Wednesday, August 07, 2013

New Ways to Pray

A Wordle of all the Psalms (World English Bible)
One of my church's unique and beautiful characteristics is our life together in prayer.  Many churches (though not all, sadly) have some part of their church service dedicated to some form of the traditional practice of "prayers of the people."  Ours typically takes the form of an open mic, passed around to those who want to pray aloud.

This last Sunday, I was asked to direct the music (our regular music director was on vacation) for our two "contemporary" services.  This being the first Sunday of the month in a Methodist Church, it was Communion Sunday.  Our typical order of service on these days is:

  • Annoucements
  • Three Songs - two standing, loud, fast; one seated, more reflective
  • Prayers of the people
  • Offering
  • Scripture Reading
  • "Table Talk" - a short sermon
  • Communion, served in the front, by intinction
  • Closing Song
The topic of this service was a continuation of the previous week's lectionary gospel reading, Luke 11:1-13.  Specifically, our pastor said he intended to focus on the obvious problem of what do with with the promise that "whatever you ask for, you shall receive," in the face of many prayer requests that go unfulfilled.

My own understanding of worship is that it does and must include these tough questions.  Few songs in the popular worship repertoire do this justice, but the Psalms give us many good examples of what do to with grief, despair, questions, and anger.  I tried to put together a set of songs that focused on capturing and expressing these things as the Psalms did. 

Some of my favorite Psalm-based songs for worship: 40, by U2, Down in the Lowlands (Originally by Charlie Peacock), Who will ascend (this is the one I know, but there are others from this Psalm).
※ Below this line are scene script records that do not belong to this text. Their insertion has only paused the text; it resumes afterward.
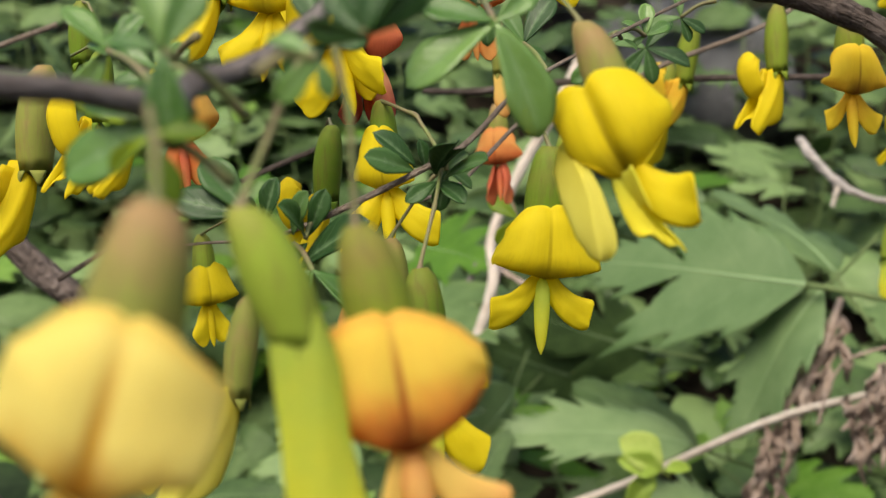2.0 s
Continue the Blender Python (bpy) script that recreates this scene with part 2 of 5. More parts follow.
# shrub leaves: strong vein tint and feathered mark colour in the midrib's gloss highlight
LEAF_SHRUB = blade_skin("leaf_shrub_dark_glossy", (0.022, 0.062, 0.016), (0.045, 0.115, 0.028), (0.11, 0.21, 0.06), 0.42, 0.35, 0.6, 0.25, 0.3, 0.7, 0.35)
LEAF_SHRUB_PALE = blade_skin("leaf_shrub_mid_green", (0.062, 0.155, 0.028), (0.108, 0.23, 0.045), (0.2, 0.34, 0.09), 0.33, 0.6, 0.4, 0.25, 0.45, 0.7, 0.3)
LEAF_HERB = blade_skin("leaf_herb_green", (0.038, 0.074, 0.023), (0.089, 0.154, 0.048), (0.205, 0.305, 0.116), 0.5, 0.35, 0.24, 0.25, 0.12, 0.0)
LEAF_HERB_PALE = blade_skin("leaf_herb_pale_green", (0.075, 0.14, 0.05), (0.12, 0.205, 0.078), (0.21, 0.305, 0.135), 0.5, 0.35, 0.3, 0.25, 0.12, 0.0)
LEAF_FRESH = blade_skin("leaf_fresh_lime", (0.1, 0.175, 0.006), (0.18, 0.285, 0.01), (0.32, 0.42, 0.025), 0.5, 0.35, 0.2, 0.4, 0.2, 0.0)
LEAF_SPROUT = blade_skin("leaf_sprout_pale_lime", (0.24, 0.37, 0.045), (0.33, 0.46, 0.07), (0.46, 0.56, 0.14), 0.5, 0.35, 0.25, 0.4, 0.35, 0.0)
LEAF_BRIGHT = blade_skin("leaf_bright_green", (0.06, 0.16, 0.015), (0.115, 0.255, 0.026), (0.22, 0.37, 0.07), 0.5, 0.35, 0.3, 0.35, 0.4, 0.0)
HERB_STEM = Nodes("herb_stem_green", 0.6).finish((0.12, 0.17, 0.06))
MIDRIB = Nodes("leaf_midrib_pale_green", 0.5).finish((0.25, 0.36, 0.18))


def soil_skin():
    n = Nodes("soil_dark_litter", 0.95, 0.1)
    col = n.ramp(n.noise(14, 8, 0.65), [(0.35, (0.018, 0.014, 0.01)), (0.55, (0.045, 0.035, 0.025)), (0.75, (0.1, 0.075, 0.05))])
    col = n.mix(n.math("MULTIPLY", n.band(n.noise(5, 5), 0.5, 0.65), 0.6), col, (0.03, 0.05, 0.015))
    return n.finish(col, n.noise(60, 8, 0.7), 1.0, 0.02)


SOIL = soil_skin()


def stone_skin():
    n = Nodes("stone_grey", 0.85, 0.2)
    col = n.ramp(n.noise(12, 8, 0.6), [(0.3, (0.09, 0.09, 0.095)), (0.6, (0.19, 0.19, 0.2)), (0.8, (0.3, 0.29, 0.28))])
    return n.finish(col, n.noise(50, 8, 0.7), 0.8, 0.01)


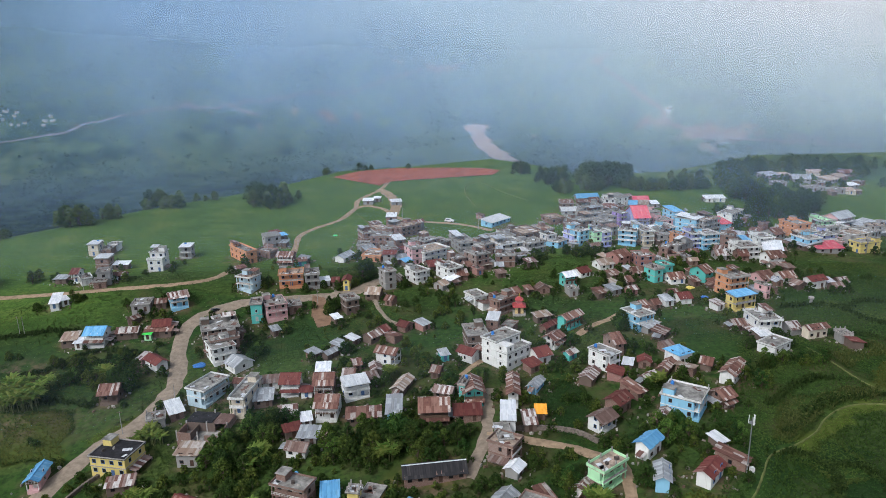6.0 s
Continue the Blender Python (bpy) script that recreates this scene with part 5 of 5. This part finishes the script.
# grass and weeds on the hill pastures
px, py = scatter(22000, 14, -238, 300, 255, 590)
ok = vacant(px, py)
px, py = px[ok], py[ok]
plants("grass", "coarse green grass and weeds on the hill pasture", "grass", leaf_material("pasture", (0.06, 0.11, 0.027), (0.12, 0.175, 0.045)), px, py, 0.7 + 0 * py, 0.06 + 0.1 * lumps(px, py, 0.1, 7), 3, 15)
# hedge bushes
bx, by = scatter(500, 16, -200, 200, 118, 330)
ok = vacant(bx, by) & (lumps(bx, by, 0.09, 21) > 0.5) & ~((bx > 45 + np.maximum(0, by - 140) * 0.75) & (by < 235))
BUSHES = [(x, y) for x, y in zip(bx[ok], by[ok])][:120]
for x, y in BUSHES:
    tree(x, y, TREE_RNG.uniform(1.4, 3.0))
for hx, hy, hr, w, d, rot in PLACES:
    if hy < 330:
        for _ in range(TREE_RNG.choice([1, 2, 3, 4, 5])):
            a, q = TREE_RNG.uniform(0, 6.28), hr + TREE_RNG.uniform(0.8, 3.5)
            px_, py_ = hx + q * math.cos(a), hy + q * math.sin(a)
            if free(px_, py_, 0.7):
                WOODS.append((TREE_RNG.choice([5, 5, 6, 1, 2]), pose(px_, py_, height(px_, py_) - 0.1, 0, 0, TREE_RNG.uniform(0, 360)) @ Matrix.Scale(TREE_RNG.uniform(0.22, 0.5), 4)))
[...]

We tried doing Third Day's My hope is you, but it is so musically boring, and we didn't have an electric guitarist.
There are many, of course, based on the more joyful songs--Better is One Day by Matt Redman, Forever by Chris Tomlin--but I find laments much more rare.

I think communion is a very appropriate response to the question of unanswered prayer.  The person, life and suffering of Jesus is the only answer that carries any weight in the face of it, I believe.  To lead into that, then, I chose At the foot of the Cross, a song that speaks deeply about Jesus's solidarity with us in suffering, and his ultimate redemption of it.
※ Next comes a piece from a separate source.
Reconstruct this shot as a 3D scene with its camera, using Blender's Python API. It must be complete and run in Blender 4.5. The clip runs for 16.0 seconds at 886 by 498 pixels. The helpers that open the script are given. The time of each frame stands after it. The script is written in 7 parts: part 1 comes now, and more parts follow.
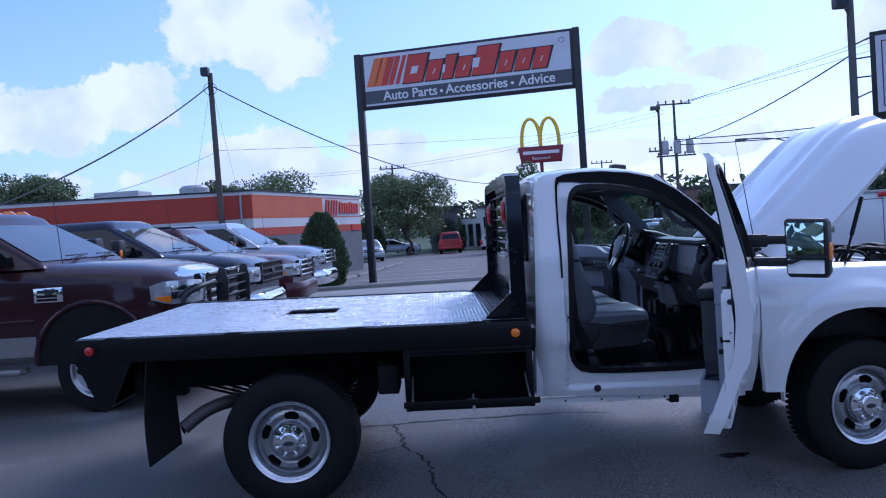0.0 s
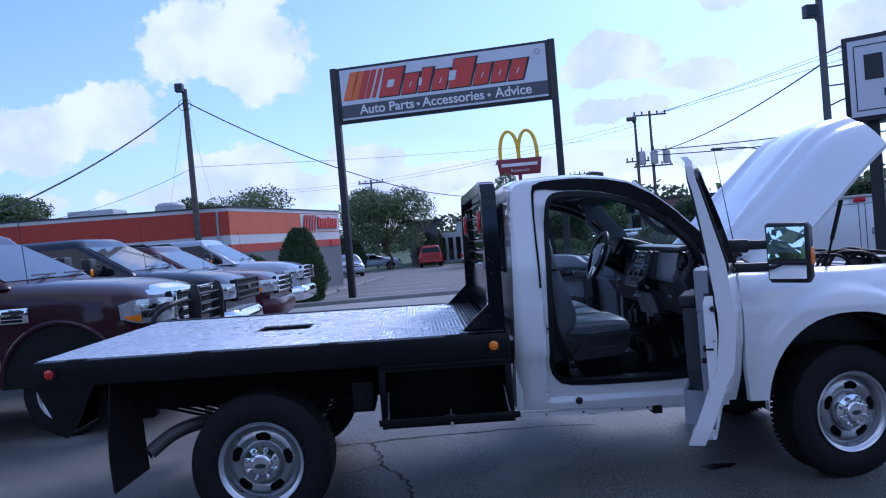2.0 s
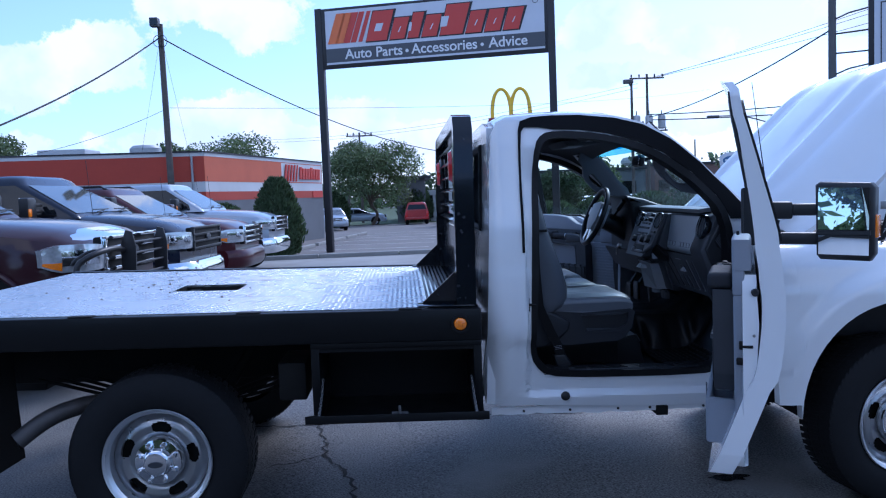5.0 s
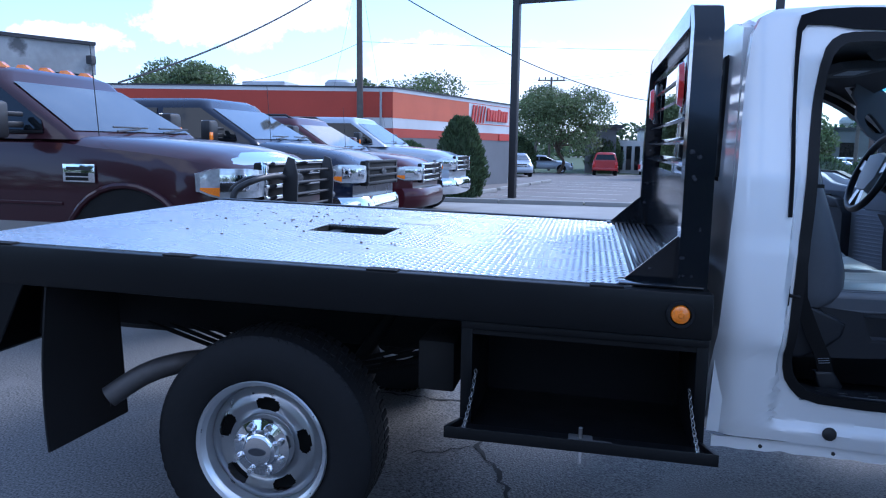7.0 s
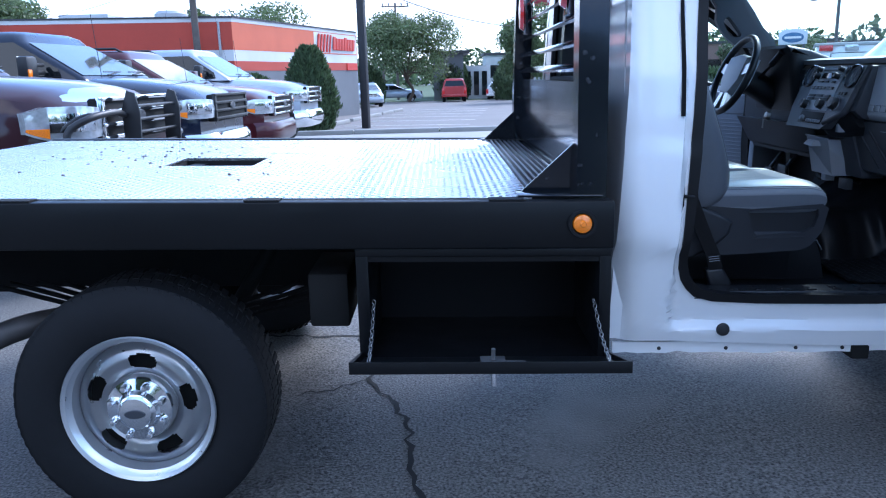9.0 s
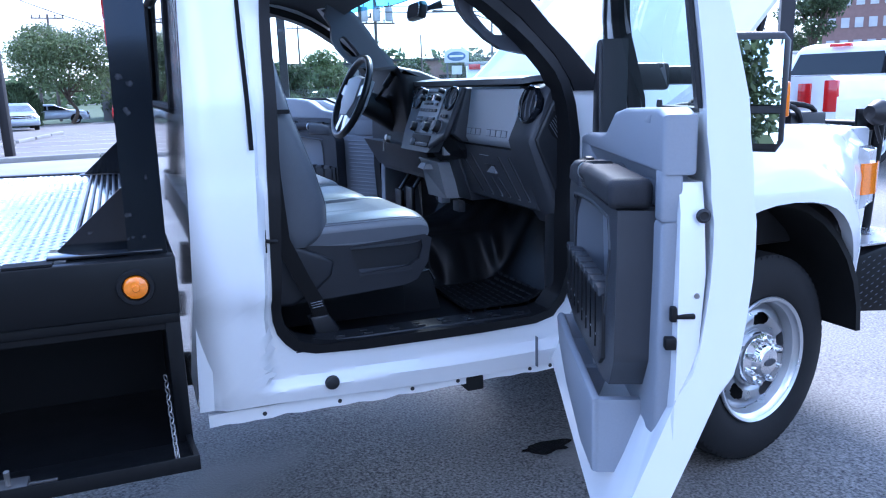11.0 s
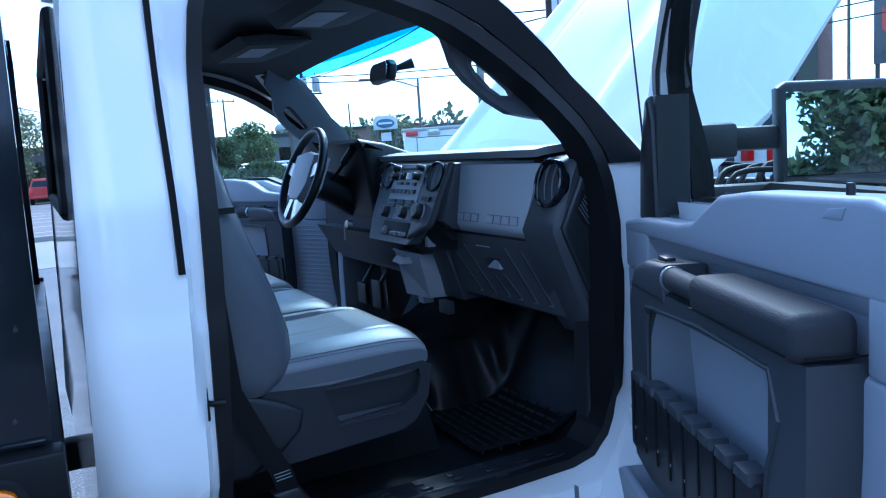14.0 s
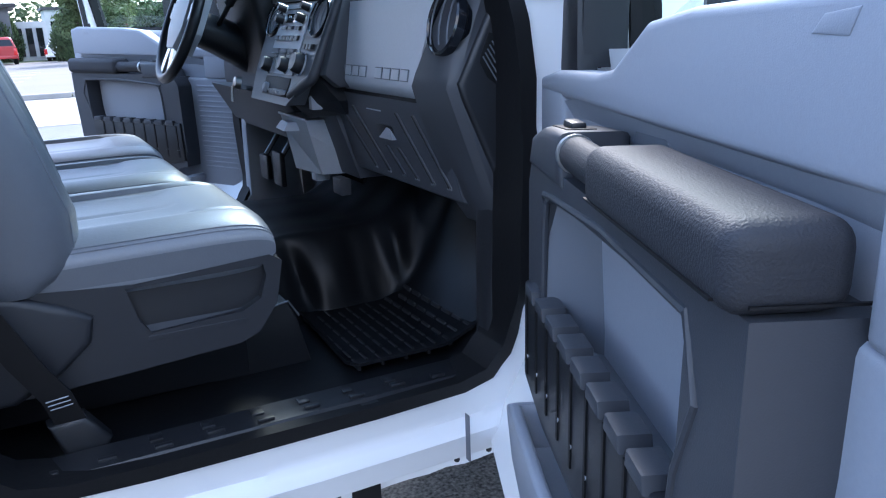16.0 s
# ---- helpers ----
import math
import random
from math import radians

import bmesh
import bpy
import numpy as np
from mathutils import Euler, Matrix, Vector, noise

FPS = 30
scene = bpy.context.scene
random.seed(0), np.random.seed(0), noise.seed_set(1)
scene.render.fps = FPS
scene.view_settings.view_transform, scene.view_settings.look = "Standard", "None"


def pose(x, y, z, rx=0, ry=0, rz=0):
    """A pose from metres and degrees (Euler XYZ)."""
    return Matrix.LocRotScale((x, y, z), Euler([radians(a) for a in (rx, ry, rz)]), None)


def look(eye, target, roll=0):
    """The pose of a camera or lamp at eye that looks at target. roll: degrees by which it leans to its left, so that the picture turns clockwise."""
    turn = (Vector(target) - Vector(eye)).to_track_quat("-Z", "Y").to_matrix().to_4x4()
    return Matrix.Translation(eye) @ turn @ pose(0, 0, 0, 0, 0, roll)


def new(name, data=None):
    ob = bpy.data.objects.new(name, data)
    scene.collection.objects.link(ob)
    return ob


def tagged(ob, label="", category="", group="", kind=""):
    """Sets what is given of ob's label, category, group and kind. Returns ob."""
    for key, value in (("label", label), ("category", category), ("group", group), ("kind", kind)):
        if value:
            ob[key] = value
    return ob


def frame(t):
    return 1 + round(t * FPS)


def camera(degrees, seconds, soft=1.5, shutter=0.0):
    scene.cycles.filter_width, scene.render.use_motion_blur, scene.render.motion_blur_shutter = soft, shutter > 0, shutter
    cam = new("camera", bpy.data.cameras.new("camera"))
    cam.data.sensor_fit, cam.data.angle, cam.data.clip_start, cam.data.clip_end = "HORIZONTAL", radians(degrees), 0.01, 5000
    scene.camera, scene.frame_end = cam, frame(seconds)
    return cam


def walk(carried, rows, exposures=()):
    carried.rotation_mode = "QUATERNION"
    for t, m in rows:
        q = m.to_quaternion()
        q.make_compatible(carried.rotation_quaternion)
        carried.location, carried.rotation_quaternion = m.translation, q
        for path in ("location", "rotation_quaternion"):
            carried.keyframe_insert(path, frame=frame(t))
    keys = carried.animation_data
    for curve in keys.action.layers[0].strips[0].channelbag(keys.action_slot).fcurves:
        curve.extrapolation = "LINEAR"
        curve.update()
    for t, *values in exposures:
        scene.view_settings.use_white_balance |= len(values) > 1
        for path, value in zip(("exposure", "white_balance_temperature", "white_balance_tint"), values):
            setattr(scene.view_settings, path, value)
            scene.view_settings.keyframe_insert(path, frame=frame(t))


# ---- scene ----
cam = camera(60.2, 16.0, 1.15)
PATH = [
    (0, (0.963, -5.694, 1.662), (0.982, -3.695, 1.601), -3.8),
    (0.5, (0.948, -5.697, 1.668), (0.992, -3.698, 1.605), -3.8),
    (1, (0.927, -5.694, 1.673), (0.998, -3.696, 1.617), -4.0),
    (1.5, (0.905, -5.673, 1.653), (0.985, -3.675, 1.609), -4.4),
    (2, (1.0, -5.561, 1.641), (1.072, -3.562, 1.612), -4.8),
    (2.5, (1.113, -5.409, 1.663), (1.175, -3.41, 1.647), -5.1),
    (3, (1.094, -5.234, 1.639), (1.142, -3.234, 1.633), -4.9),
    (3.2, (1.088, -5.172, 1.608), (1.146, -3.173, 1.614), -4.8),
    (5.3, (1.225, -4.342, 1.563), (1.312, -2.351, 1.391), -1.9),
    (5.5, (1.255, -4.172, 1.539), (1.311, -2.182, 1.348), -1.4),
    (6, (1.211, -3.896, 1.515), (1.174, -1.91, 1.285), -0.1),
    (6.5, (1.145, -3.693, 1.493), (0.995, -1.715, 1.239), 0.9),
    (7, (1.118, -3.526, 1.498), (0.747, -1.579, 1.228), 0.9),
    (7.5, (1.042, -3.461, 1.476), (0.443, -1.576, 1.18), -0.5),
    (8, (0.974, -3.422, 1.436), (0.635, -1.482, 1.088), -0.9),
    (10.3, (1.153, -3.245, 1.438), (1.474, -1.338, 0.93), -2.0),
    (10.5, (1.263, -3.212, 1.443), (1.712, -1.325, 0.954), -2.0),
    (11, (1.409, -3.062, 1.452), (2.159, -1.258, 1.025), -1.9),
    (11.5, (1.535, -2.862, 1.481), (2.369, -1.068, 1.187), -3.0),
    (12, (1.648, -2.721, 1.528), (2.296, -0.832, 1.421), -4.5),
    (12.5, (1.649, -2.612, 1.537), (2.333, -0.733, 1.497), -5.2),
    (13, (1.58, -2.529, 1.528), (2.465, -0.739, 1.431), -5.7),
    (13.5, (1.534, -2.46, 1.507), (2.493, -0.716, 1.318), -5.2),
    (14, (1.514, -2.416, 1.488), (2.436, -0.662, 1.215), -4.2),
    (14.5, (1.551, -2.413, 1.48), (2.358, -0.611, 1.162), -3.8),
    (15, (1.747, -2.421, 1.48), (2.455, -0.588, 1.107), -4.1),
    (15.5, (1.868, -2.348, 1.414), (2.626, -0.559, 0.937), -3.4),
    (16, (1.919, -2.126, 1.379), (2.846, -0.452, 0.8), -2.0),
]
EXPOSURES = [(0.0, 0.63, 5000, 24), (3.2, 0.63, 5000, 24), (5.5, 1.08, 5000, 16), (7.0, 1.40, 5000, 15), (8.0, 1.5, 5020, 13), (10.3, 2.66, 5350, 15), (11.0, 2.50, 5150, 18), (11.5, 2.32, 4820, 16), (12.0, 2.15, 4720, 11), (12.5, 1.75, 4720, 8), (13.5, 1.68, 4640, 7), (14.0, 2.00, 4640, 8), (14.5, 2.26, 4520, 8), (15.0, 2.34, 4520, 9), (15.5, 2.58, 4950, 12), (16.0, 2.90, 5800, 14)]
walk(cam, [(t, look(eye, target, roll)) for t, eye, target, roll in PATH], EXPOSURES)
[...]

But I can't leave it at just music; I'm too adventurous.  So I began to think of how I could invite others to pray in a new way, in the way of the Psalms.  What came to mind was the magnetic poetry you see on refrigerators or espresso machines at coffee shops.  So I put together my own list of words that could serve as a foundation of piecing together our own Psalms.  The Wordle above helped me a bit.
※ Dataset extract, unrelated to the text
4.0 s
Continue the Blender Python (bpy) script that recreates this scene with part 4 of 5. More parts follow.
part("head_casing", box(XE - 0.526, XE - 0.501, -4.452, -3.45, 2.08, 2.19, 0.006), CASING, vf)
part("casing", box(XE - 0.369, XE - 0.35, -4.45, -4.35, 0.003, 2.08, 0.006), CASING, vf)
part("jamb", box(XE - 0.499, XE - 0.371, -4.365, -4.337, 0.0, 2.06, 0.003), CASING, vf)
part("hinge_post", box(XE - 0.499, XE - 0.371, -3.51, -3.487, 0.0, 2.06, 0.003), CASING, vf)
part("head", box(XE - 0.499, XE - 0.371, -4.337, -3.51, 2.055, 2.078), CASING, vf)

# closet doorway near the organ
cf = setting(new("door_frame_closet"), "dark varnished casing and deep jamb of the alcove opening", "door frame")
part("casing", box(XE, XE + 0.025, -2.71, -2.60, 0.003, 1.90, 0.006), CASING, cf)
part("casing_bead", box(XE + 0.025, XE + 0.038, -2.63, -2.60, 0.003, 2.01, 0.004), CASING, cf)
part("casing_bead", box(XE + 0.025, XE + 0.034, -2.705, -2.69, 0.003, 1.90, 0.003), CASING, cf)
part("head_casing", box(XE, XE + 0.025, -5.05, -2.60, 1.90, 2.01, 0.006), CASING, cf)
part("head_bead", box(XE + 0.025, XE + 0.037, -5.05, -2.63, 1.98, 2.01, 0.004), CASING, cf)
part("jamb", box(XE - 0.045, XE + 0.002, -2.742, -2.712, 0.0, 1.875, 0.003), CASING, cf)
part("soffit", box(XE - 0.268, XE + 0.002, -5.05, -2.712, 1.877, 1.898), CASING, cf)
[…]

My basic format for creating a psalm was this: 1) Where I am, or what questions I have;  2) Who I acknowledge, believe, or experience God to be; and 3) What I ask or thank him for.  As I talked this idea over my with brilliant, creative, insightful, and practical wife, she suggested that I prompt people a little more specifically.  So for each of these sections of a psalm, I gave a couple prompts:
  1. "My Soul is..." and "How Long will..."
  2. "The Lord is..."  and "Our God is..."
  3. "Grant us..." and "Save us from..." and "Thank you for..."
Instead of our typical prayer time, I invited people to come piece together their own psalm, in the format provided.  I also had blank cards for people to write their own words if they needed.  Our pastor decided that it would work well to have people come take communion right after that, so we did that. It was an open space, a different kind of feel than what we usually do, and took about 15 minutes all total.  

The benefit, I think was encouraging people to think of prayer more broadly, and to give room for other kinds of participation. This format is especially good for younger worshipers, since it is hands-on, and for those who don't feel comfortable praying into a mic for the whole gathered body to hear.  In addition, there is something spiritually formative about having to create prayers with a limited amount of words.  I found the prayers people put up were less specific, but often speaking of deeper things.  This is what art can do--express something deeper and more profound than what we normally express verbally--and this activity allowed everyone to be an artist, if only for a moment.

I am grateful to be at a church where there are enough people willing to try something new that I don't have to worry if people will participate.  One member suggested making these magnetic and making it a permanent installation.  We'll see, but I love the idea.